Our moral duties are not something that we can discover by reason and experience alone. Natural religion only plays a role in confirming the morality discovered through revelation.

It seems that from this text, and in particular from the methodological statement quoted at the beginning of the post, we can safely infer that Edward Bentham was on the speculative side of the ESD, at least as far as moral philosophy is concerned. Not only did he claim that the “new” method was not appropriate for morals, but as we explored in the post on his thoughts on logic, he was not very comfortable with the idea of giving way to experimental philosophy, especially not in education.

Peter Anstey posted here last year on one of the main objections our project has faced, known as the Straw-man problem. Bentham’s texts can help us reply to such objection by showing that speculative philosophers were not just a creation of the promoters of experimental philosophy, but there were some who made the claim that the method of experimental philosophy was not the appropriate method, at least not outside natural philosophy.

Defending the Scholastics

One of the features of Early Modern Experimental Philosophy was the rejection of the ‘old ways,’ the Scholastic system of philosophy in particular. We have shown in this blog ample evidence of the attack on the Scholastics by those who promoted Experimental Philosophy. We have been showing how the ESD plays an important role in the early modern period, but we have focused mainly on the work of experimental philosophers.

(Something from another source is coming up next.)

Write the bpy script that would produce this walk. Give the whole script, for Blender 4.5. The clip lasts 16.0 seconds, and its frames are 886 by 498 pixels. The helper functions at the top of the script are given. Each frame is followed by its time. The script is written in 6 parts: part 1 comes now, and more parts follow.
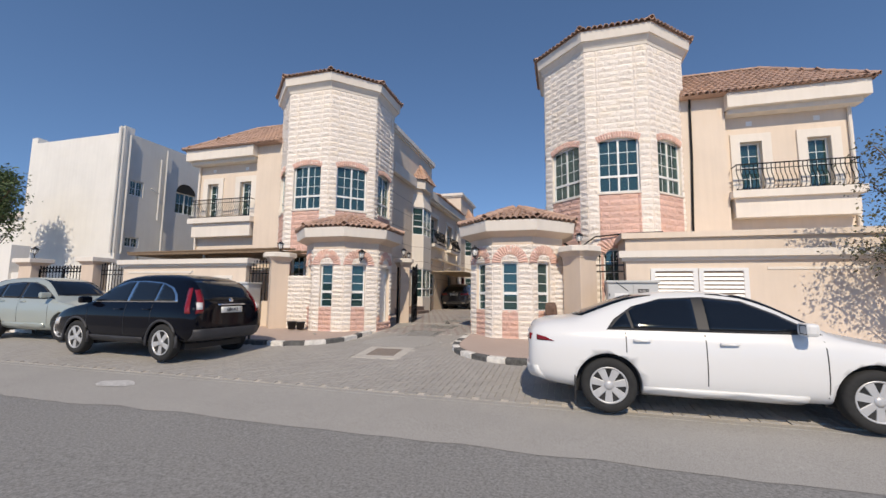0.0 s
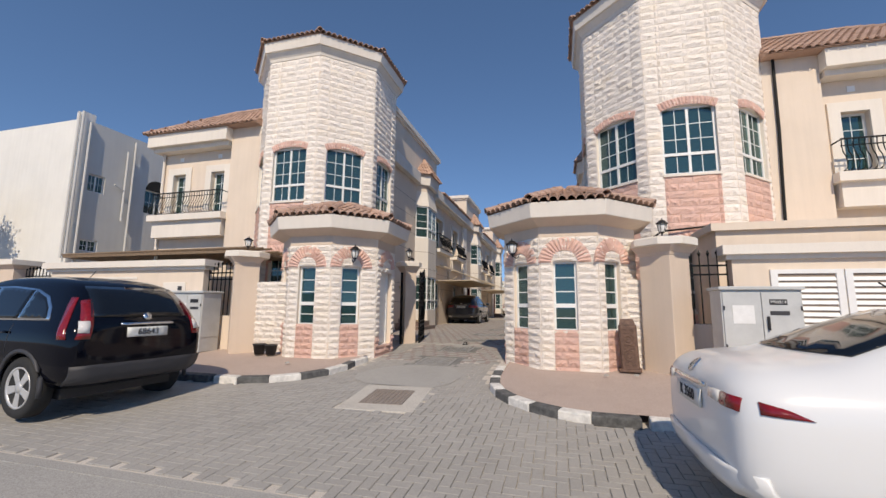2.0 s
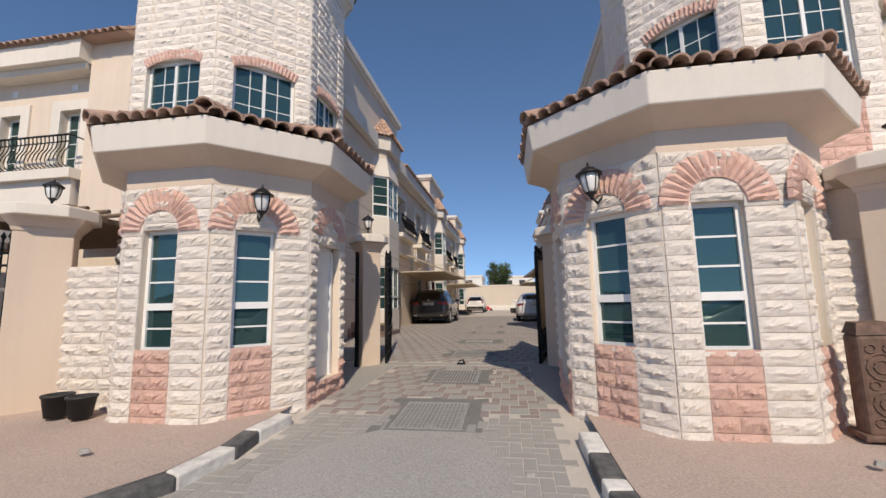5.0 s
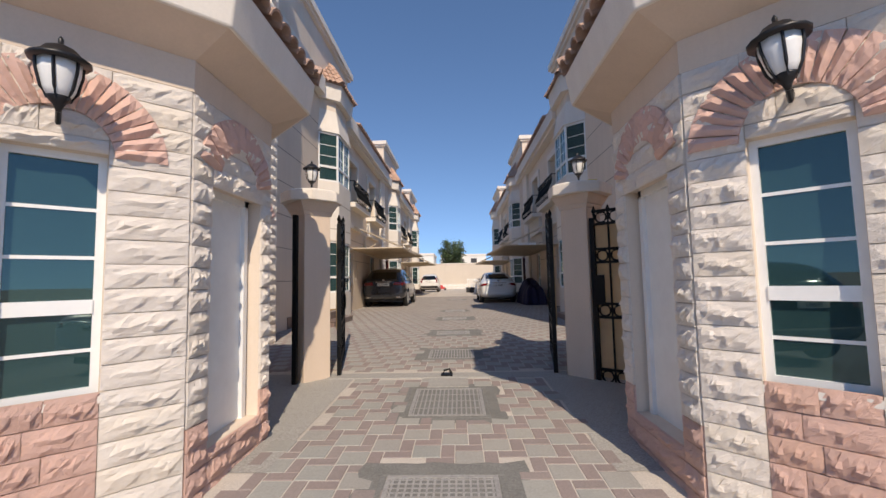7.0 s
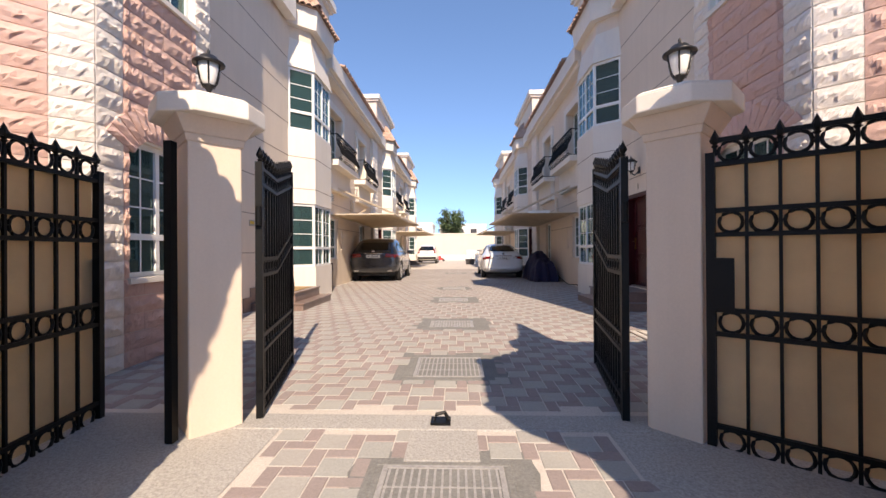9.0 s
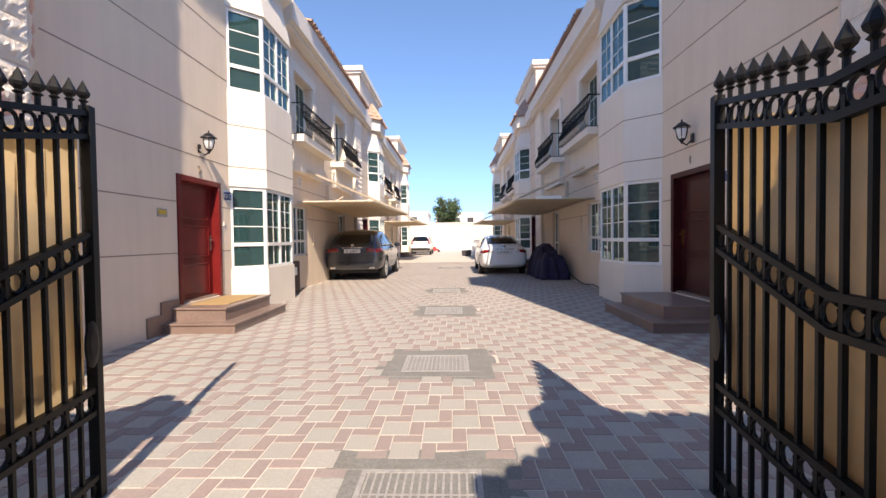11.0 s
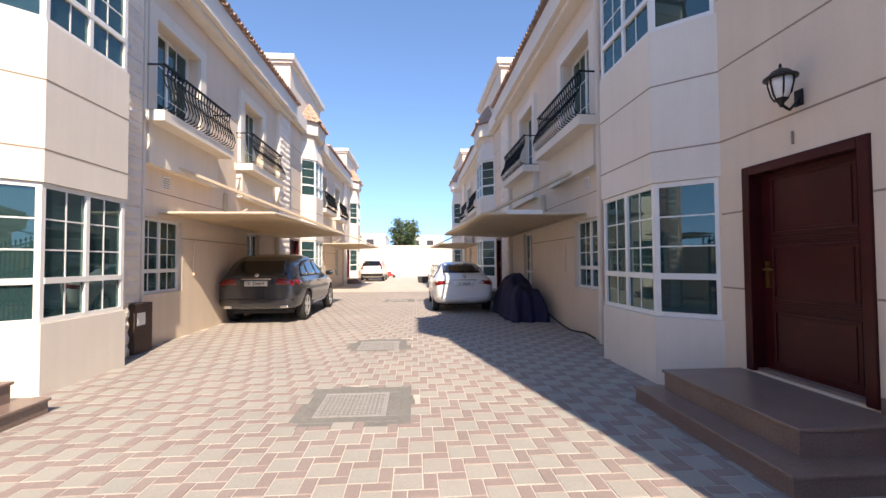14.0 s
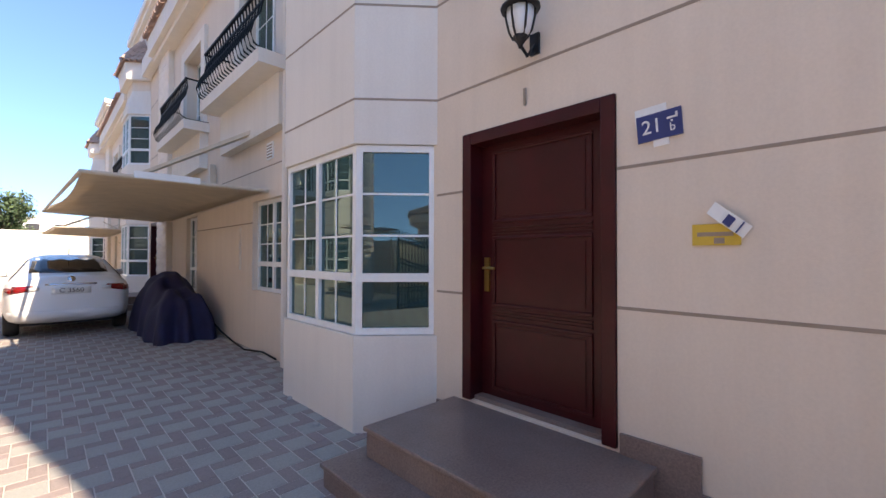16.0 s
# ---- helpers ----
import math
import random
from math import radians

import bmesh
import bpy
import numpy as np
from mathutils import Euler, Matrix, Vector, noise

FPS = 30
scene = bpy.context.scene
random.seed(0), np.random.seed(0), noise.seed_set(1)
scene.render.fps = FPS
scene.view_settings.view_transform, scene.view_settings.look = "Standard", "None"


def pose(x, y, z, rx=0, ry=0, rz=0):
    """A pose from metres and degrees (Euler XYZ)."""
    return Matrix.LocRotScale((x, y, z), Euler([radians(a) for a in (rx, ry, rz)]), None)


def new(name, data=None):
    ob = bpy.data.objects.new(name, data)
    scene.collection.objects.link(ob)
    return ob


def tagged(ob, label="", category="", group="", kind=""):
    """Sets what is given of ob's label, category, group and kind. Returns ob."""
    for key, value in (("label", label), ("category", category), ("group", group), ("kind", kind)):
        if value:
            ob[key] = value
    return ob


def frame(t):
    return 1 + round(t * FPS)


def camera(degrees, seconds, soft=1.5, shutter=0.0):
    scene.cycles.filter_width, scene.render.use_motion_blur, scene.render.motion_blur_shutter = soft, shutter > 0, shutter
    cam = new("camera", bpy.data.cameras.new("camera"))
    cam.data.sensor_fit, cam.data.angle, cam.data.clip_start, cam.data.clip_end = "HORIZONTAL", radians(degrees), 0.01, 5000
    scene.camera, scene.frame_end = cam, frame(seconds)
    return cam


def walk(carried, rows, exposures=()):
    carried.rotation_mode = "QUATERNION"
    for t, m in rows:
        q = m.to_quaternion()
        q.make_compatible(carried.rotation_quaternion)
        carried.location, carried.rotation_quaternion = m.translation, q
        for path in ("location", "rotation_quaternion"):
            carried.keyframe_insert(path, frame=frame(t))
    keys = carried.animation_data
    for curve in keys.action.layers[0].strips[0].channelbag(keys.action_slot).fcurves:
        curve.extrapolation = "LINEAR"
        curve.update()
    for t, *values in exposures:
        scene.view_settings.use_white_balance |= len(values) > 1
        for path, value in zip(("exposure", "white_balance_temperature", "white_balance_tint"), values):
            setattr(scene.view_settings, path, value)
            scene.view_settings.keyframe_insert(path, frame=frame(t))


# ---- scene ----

In this post I want to present a text that defends the usefulness of the logic of the Scholastics (the use of syllogistic logic in particular). The text is by Edward Bentham (1707-1776), a teacher of divinity in Oxford for twenty years. In 1740 he published Reflections upon the nature and usefulnes of logick as it has been commonly taught in the schools.

In this text, Bentham does not explicitly attack the “new philosophy.” In fact, at some points he recognizes some of the flaws that the promoters of experimental philosophy found in the Scholastics. But his general claim is that those who reject Scholastic logic are making a huge mistake. In the first couple of pages Bentham tells us that most of the treatises in Logic were “wrote in abstruse Scholastic Language,” and these lead the “moderns” to reject “the dry Systematical method of delivering rules.” But these thinkers end up doing more damage by their rejection of Scholastic logic:

    They launch out into various disquisitions upon abstruse subjects; and often draw the illustration of their rules from the depth of other sciences. And by this means, while they seem to enrich the mind with new discoveries, and therefore entertain the Fancy, they perplex the Judgment; While they promise to give the understanding more activity and freedom, they really rob it of that balast, by which in prudence it should be kept steady, and be prevented from being hasty and precipitant in its determinations. Thus enquiries into the nature of our Souls, our Sensations, our Passions and Prejudices, with other springs of wring judgment, make a part of the natural History of Man, rather than a part of Logick, and are of too mixed a nature to fall under general rules.

Bentham seems to be arguing that Scholastic logic should be learnt before exploring any of the other sciences, but this is not to say that the former is all that is needed and the rest of the sciences are useless. On the contrary, they are at the same level: “At the same time that we admire the ingenuity and great learning of later Philosophers, let the exact method and accuracy of the Scholastick Systematical Logicians be entitled to our praise and imitation.” Bentham does admit that there are some flaws in the Scholastic system, but they have nothing to do with the logic. He goes over the different parts of Scholastic logic, and when discussing syllogisms he tells us:

    Now it must be own’d, that in discourse upon ordinary matters, we have no occasion, either to put ourselves to the trouble of continually applying a common standard, or to tie ourselves up to the strictness of Scholastick form, in order to perceive the agreement or disagreement above mentioned [Syllogisms]: Nor can it be any great edification to an inquisitive Student to be told in such variety of form, as sometimes he is in treatises of Scholastick Logick, that Man is Animal. But yet he may find his account in learning those general rules, which are applicable, as a test, to all reasoning, however varied or disguised by the advantage of witty turns and good Language.

Bentham considers Syllogisms to be of great use, and in the final pages of his text he confirms the importance of Scholastic Logic and attacks the moderns who reject it:

    Since the decline of Scholastick learning, though Science of every kind has received prodigious improvements by the labour and sagacity of exalted Genius’s, yet we find the common run of reasoners as bad as ever; –not more knowing, but much more conceited; –not so ambitious as to improve their knowledge, as to conceal their ignorance; –determining magisterially upon points, without knowing or considering the first principles, of what they are discoursing of; –taking themselves to be masters of every subject, upon which they can raise an objection…

In a previous post, Peter Anstey commented on the Straw Man problem for the ESD. But this text by Bentham shows that there was still some appreciation for Scholastic Logic, especially the use of syllogism. Despite all the criticisms of the Scholastic system made by the promoters of experimental philosophy Bentham defended their logic. As Kenneth Winkler points out in his chapter (Lockean logic) in The Philosophy of John Locke: New Perspectives, Bentham was one of the thinkers who attempted to adopt a kind of Lockean logic but without giving up syllogistic. Determining if Bentham was after all (beyond logic) a speculative philosopher requires a lot more than a blog post, but I will keep working on it and follow up on this issue in the near future.